- _Exercise aim_
Copy these lines exactly and nothing else: from the line holding "of a camera" to the line holding "scene.view_settings.use_white_balance |= len(values)", both lines included.
— Begin Collected material —
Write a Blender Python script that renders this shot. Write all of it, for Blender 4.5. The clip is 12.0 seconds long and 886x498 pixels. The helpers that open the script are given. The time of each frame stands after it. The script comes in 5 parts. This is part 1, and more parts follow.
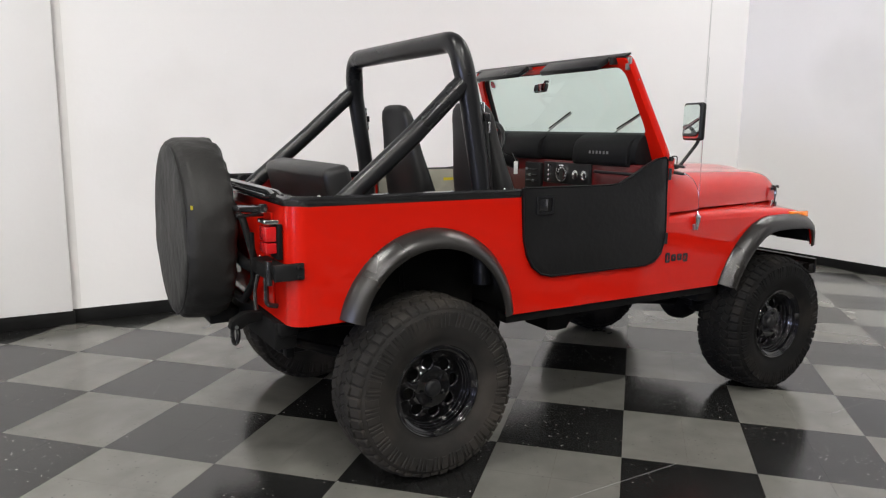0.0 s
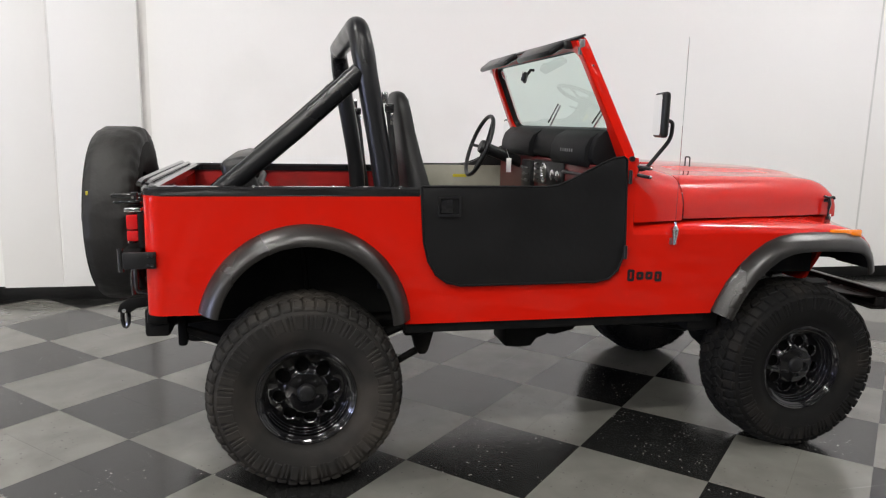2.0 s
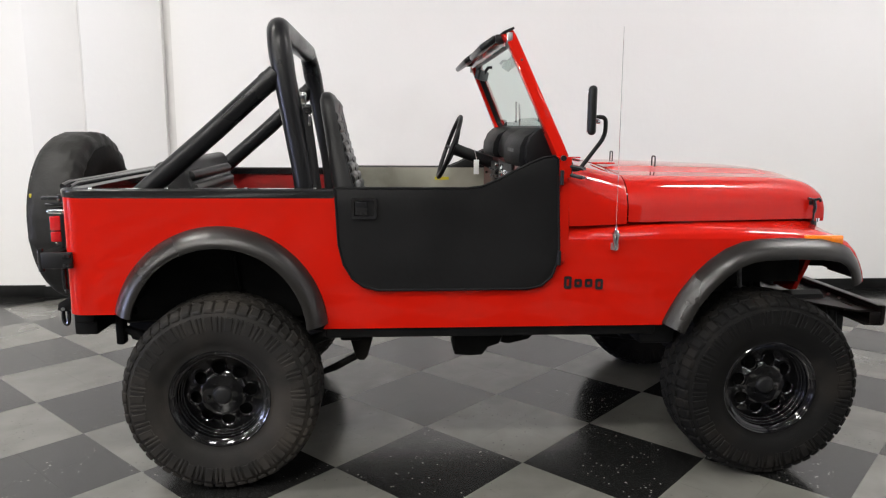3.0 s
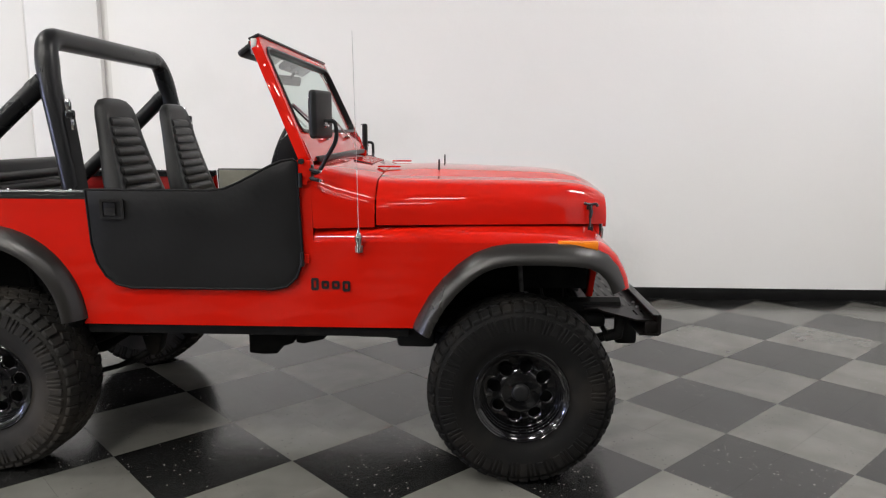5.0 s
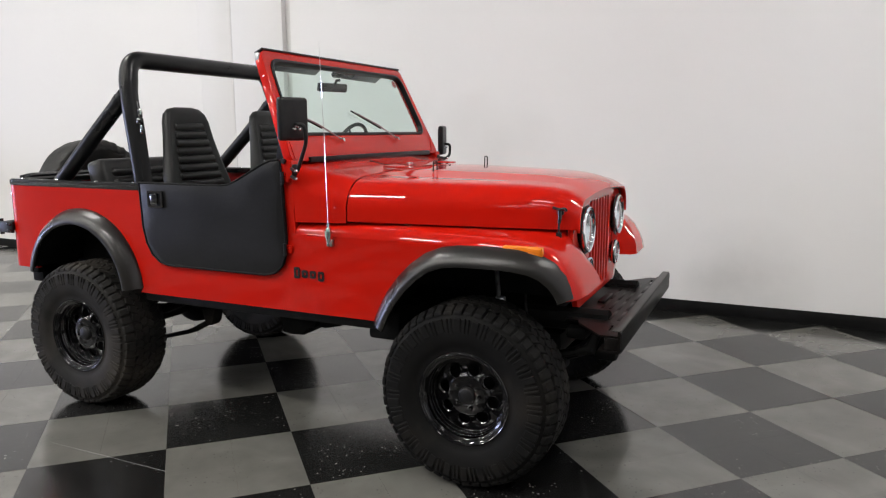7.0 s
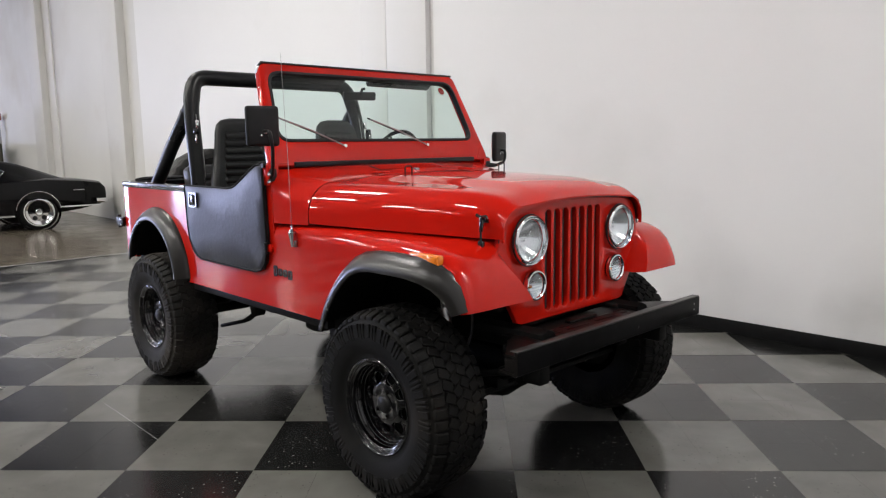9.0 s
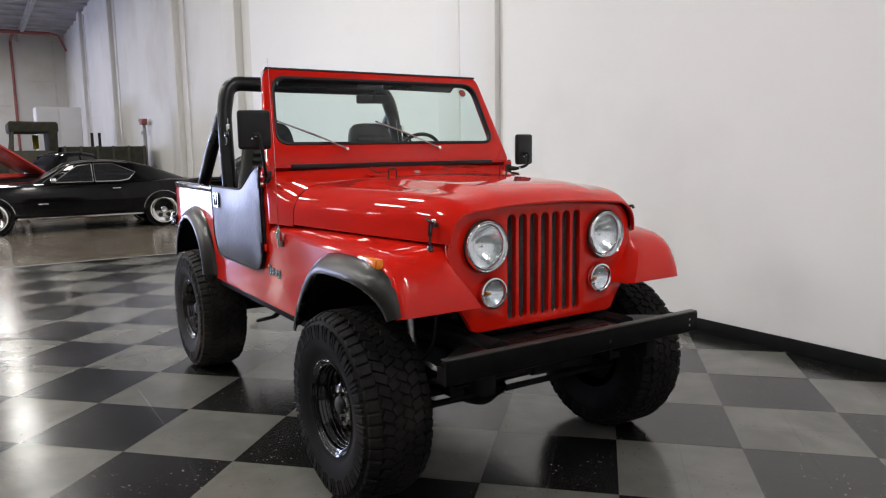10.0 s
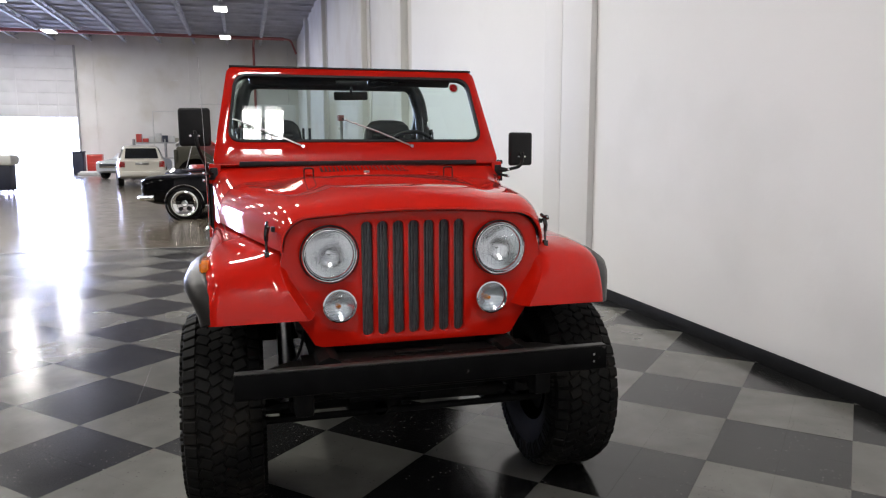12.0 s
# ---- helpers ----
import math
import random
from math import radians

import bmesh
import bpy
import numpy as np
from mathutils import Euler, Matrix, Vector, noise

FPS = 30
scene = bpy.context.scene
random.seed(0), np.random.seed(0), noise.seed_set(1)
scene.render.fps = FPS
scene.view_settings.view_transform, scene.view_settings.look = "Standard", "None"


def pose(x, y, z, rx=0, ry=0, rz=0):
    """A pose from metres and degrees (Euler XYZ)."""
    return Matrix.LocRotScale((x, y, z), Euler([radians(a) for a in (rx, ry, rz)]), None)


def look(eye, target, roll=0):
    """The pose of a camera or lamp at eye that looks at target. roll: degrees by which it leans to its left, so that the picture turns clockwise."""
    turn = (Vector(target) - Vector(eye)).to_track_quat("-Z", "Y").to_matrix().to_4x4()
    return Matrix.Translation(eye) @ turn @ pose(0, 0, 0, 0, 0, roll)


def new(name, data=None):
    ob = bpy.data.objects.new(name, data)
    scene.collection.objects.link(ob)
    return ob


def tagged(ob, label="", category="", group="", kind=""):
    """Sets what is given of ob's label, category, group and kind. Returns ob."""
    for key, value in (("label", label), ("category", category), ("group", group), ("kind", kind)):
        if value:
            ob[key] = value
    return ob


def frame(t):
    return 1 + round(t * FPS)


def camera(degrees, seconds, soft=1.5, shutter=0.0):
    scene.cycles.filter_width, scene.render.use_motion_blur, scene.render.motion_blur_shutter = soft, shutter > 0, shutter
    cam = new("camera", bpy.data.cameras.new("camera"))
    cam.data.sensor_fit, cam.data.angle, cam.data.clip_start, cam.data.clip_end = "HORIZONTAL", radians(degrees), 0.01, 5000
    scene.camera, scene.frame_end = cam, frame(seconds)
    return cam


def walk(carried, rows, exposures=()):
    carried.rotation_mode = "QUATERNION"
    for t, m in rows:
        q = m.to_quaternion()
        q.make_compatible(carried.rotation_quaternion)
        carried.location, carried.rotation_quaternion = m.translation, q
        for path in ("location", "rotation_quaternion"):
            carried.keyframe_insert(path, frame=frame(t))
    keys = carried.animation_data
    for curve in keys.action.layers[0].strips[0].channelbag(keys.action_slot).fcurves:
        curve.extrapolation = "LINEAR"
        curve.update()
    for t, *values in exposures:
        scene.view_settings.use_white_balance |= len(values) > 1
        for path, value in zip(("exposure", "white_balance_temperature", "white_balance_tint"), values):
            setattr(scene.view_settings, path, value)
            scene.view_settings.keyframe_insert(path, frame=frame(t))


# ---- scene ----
— End Collected material —
- _Solved exercise_
    """The pose of a camera or lamp at eye that looks at target. roll: degrees by which it leans to its left, so that the picture turns clockwise."""
    turn = (Vector(target) - Vector(eye)).to_track_quat("-Z", "Y").to_matrix().to_4x4()
    return Matrix.Translation(eye) @ turn @ pose(0, 0, 0, 0, 0, roll)


def new(name, data=None):
    ob = bpy.data.objects.new(name, data)
    scene.collection.objects.link(ob)
    return ob


def tagged(ob, label="", category="", group="", kind=""):
    """Sets what is given of ob's label, category, group and kind. Returns ob."""
    for key, value in (("label", label), ("category", category), ("group", group), ("kind", kind)):
        if value:
            ob[key] = value
    return ob


def frame(t):
    return 1 + round(t * FPS)


def camera(degrees, seconds, soft=1.5, shutter=0.0):
    scene.cycles.filter_width, scene.render.use_motion_blur, scene.render.motion_blur_shutter = soft, shutter > 0, shutter
    cam = new("camera", bpy.data.cameras.new("camera"))
    cam.data.sensor_fit, cam.data.angle, cam.data.clip_start, cam.data.clip_end = "HORIZONTAL", radians(degrees), 0.01, 5000
    scene.camera, scene.frame_end = cam, frame(seconds)
    return cam


def walk(carried, rows, exposures=()):
    carried.rotation_mode = "QUATERNION"
    for t, m in rows:
        q = m.to_quaternion()
        q.make_compatible(carried.rotation_quaternion)
        carried.location, carried.rotation_quaternion = m.translation, q
        for path in ("location", "rotation_quaternion"):
            carried.keyframe_insert(path, frame=frame(t))
    keys = carried.animation_data
    for curve in keys.action.layers[0].strips[0].channelbag(keys.action_slot).fcurves:
        curve.extrapolation = "LINEAR"
        curve.update()
    for t, *values in exposures:
        scene.view_settings.use_white_balance |= len(values) > 1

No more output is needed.